Each line that holds the word "with" counts once; report how many lines do so and nothing else.

| PROVIDED DATA |
##########

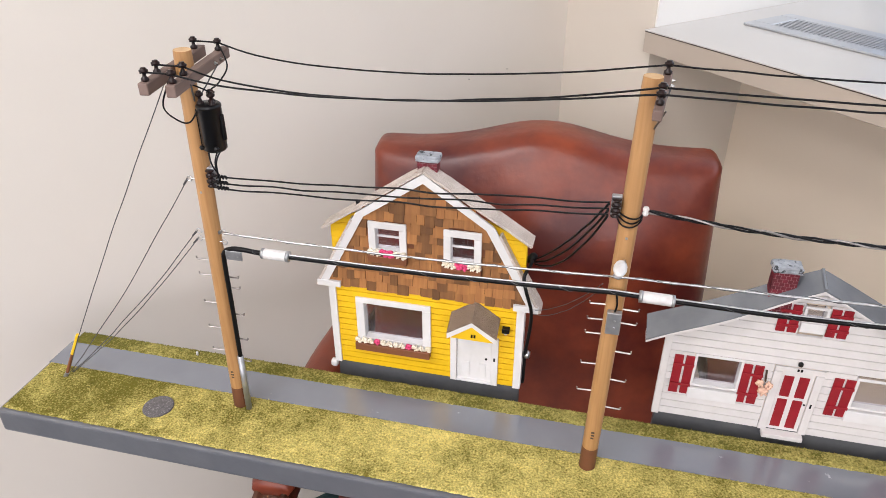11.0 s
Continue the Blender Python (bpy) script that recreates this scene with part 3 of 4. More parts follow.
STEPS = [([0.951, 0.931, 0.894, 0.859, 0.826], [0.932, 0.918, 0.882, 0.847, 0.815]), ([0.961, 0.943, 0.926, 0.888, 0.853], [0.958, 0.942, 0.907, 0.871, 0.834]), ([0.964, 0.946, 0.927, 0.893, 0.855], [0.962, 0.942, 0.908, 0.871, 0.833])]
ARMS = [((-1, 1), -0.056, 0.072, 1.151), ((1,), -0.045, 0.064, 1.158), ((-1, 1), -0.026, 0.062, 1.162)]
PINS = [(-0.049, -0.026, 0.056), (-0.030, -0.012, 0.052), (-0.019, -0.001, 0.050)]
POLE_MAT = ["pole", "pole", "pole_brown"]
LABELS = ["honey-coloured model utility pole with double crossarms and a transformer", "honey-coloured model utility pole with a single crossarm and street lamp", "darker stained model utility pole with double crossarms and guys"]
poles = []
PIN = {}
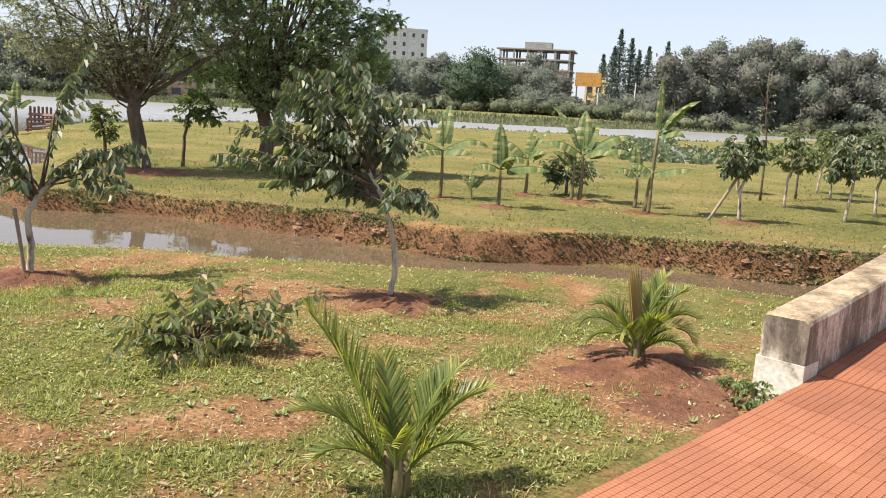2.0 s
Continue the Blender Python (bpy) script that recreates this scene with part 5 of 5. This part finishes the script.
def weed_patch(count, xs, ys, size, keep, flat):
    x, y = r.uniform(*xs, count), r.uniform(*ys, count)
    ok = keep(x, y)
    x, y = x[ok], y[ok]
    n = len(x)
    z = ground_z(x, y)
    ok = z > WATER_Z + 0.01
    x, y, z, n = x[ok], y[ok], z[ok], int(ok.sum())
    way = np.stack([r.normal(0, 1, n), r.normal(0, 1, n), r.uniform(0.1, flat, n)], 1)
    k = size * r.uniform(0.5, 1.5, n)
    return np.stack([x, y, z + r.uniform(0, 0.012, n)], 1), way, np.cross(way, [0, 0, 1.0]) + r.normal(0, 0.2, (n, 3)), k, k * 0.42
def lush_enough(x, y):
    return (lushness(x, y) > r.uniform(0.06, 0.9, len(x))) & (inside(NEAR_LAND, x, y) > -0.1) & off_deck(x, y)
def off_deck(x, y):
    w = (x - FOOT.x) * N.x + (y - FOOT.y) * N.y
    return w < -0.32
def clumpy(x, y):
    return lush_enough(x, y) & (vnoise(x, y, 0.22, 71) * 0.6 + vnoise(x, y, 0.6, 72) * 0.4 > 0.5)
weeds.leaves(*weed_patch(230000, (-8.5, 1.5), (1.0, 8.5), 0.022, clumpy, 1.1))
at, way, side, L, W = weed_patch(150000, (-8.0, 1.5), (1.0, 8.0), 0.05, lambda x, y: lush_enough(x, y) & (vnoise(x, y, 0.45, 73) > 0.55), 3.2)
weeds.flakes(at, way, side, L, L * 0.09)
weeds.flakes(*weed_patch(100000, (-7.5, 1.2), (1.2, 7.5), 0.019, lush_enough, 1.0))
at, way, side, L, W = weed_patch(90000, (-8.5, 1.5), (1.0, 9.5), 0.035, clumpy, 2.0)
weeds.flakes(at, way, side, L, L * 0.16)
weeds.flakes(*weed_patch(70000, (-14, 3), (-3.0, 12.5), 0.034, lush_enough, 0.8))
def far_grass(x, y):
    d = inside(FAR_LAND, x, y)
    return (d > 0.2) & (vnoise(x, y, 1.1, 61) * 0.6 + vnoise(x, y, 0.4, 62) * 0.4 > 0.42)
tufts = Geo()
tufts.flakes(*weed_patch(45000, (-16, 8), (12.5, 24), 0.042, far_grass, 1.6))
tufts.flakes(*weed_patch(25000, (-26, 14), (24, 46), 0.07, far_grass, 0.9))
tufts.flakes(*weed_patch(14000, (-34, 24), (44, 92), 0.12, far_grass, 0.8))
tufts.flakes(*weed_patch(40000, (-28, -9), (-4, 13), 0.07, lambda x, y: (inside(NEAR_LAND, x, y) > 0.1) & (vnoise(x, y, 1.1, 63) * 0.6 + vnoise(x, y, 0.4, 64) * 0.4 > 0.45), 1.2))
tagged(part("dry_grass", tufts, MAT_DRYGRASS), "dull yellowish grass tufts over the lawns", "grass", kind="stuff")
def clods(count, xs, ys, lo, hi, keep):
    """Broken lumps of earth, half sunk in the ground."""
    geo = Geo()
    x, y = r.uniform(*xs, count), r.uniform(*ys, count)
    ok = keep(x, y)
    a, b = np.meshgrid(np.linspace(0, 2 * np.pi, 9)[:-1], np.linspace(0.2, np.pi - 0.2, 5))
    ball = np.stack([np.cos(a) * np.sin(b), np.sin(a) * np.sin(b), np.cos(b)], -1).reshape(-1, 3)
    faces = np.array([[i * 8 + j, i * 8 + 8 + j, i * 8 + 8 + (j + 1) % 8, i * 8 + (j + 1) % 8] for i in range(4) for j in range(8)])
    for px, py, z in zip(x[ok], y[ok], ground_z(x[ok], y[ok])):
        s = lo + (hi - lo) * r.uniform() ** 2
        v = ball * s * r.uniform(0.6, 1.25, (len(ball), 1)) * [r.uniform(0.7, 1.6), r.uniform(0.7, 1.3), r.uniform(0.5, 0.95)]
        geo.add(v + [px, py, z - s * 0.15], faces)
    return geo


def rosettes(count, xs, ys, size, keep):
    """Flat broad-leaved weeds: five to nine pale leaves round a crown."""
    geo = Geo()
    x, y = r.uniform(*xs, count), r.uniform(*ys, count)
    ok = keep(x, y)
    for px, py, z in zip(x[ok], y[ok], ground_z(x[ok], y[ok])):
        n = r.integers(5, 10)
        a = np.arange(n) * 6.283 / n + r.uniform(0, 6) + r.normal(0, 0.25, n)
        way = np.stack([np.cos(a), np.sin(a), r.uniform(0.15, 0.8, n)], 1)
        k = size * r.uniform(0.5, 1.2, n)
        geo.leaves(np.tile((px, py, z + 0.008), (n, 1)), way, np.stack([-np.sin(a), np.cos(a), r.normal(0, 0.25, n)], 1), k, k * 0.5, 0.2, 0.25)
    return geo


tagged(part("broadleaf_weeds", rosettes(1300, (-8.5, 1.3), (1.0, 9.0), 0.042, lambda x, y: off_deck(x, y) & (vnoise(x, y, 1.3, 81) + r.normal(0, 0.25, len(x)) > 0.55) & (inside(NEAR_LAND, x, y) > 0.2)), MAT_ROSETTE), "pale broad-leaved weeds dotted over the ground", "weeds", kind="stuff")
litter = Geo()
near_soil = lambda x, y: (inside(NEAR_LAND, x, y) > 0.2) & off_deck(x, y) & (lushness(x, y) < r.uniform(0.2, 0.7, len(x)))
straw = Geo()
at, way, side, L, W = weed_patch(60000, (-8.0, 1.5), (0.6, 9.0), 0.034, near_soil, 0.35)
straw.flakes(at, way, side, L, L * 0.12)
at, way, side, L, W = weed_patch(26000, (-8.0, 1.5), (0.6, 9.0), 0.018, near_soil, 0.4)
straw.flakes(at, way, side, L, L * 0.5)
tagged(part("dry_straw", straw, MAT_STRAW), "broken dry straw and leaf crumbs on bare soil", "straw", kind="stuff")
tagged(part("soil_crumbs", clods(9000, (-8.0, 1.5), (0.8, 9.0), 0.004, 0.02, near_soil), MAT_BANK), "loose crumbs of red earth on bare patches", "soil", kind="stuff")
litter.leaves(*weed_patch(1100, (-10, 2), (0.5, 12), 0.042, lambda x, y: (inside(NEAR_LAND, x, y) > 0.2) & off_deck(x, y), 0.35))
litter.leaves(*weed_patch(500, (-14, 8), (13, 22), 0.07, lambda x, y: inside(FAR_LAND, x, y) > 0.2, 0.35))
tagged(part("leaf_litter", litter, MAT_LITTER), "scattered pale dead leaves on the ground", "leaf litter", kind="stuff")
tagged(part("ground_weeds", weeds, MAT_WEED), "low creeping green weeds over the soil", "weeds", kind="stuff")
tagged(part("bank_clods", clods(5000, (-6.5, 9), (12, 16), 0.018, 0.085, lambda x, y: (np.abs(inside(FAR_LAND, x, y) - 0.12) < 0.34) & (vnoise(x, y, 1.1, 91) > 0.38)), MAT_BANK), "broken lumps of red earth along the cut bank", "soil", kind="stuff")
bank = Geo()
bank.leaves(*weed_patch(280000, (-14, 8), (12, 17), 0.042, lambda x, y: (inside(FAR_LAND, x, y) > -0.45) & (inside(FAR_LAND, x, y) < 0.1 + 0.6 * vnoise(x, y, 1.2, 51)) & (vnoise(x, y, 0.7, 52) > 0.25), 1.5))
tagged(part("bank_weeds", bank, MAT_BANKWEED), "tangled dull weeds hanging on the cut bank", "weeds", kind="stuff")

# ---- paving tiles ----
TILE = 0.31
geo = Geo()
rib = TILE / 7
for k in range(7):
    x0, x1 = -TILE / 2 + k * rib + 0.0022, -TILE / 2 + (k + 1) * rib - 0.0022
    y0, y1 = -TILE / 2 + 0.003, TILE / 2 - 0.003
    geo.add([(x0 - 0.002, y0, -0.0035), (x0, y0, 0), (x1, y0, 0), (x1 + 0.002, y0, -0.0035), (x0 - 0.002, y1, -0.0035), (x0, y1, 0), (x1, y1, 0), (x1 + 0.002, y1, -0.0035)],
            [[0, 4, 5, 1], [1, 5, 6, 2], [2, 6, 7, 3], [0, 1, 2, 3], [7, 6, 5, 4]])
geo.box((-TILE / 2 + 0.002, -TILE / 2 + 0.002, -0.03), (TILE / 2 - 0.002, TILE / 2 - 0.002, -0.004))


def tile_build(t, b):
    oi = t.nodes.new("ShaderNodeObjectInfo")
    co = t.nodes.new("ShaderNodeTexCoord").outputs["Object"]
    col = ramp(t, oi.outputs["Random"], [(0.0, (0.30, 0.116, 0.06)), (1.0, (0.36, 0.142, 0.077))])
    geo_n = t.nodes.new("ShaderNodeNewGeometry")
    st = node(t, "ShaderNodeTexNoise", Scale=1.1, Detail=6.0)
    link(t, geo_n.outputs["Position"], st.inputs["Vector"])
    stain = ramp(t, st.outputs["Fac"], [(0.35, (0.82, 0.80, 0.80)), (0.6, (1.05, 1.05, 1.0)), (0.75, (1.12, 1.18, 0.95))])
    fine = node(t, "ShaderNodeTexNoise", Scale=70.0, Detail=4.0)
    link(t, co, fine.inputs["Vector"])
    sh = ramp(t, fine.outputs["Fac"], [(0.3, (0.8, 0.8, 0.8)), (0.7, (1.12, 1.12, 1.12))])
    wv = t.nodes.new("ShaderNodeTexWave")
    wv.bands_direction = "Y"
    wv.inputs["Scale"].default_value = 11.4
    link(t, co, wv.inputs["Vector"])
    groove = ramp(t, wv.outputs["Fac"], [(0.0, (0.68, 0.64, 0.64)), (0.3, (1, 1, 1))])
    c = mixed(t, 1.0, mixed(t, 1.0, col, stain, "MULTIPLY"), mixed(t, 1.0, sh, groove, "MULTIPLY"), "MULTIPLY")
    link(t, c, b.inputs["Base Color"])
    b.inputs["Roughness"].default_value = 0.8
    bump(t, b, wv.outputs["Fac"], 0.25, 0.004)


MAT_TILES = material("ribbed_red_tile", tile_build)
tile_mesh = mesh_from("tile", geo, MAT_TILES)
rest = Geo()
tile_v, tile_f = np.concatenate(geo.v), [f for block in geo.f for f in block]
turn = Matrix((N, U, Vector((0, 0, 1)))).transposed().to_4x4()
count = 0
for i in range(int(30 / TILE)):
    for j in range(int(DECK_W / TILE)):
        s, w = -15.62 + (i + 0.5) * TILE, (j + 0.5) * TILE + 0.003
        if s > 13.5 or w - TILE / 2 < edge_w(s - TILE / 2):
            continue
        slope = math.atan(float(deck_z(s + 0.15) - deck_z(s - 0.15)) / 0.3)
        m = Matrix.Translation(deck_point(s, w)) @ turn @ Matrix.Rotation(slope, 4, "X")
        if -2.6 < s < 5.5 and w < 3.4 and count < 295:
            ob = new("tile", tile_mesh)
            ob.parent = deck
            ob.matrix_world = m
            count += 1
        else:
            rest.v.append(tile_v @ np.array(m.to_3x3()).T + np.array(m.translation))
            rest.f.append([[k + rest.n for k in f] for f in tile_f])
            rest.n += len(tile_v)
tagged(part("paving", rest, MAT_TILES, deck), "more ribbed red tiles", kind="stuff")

##########

| TASK RESULT |
3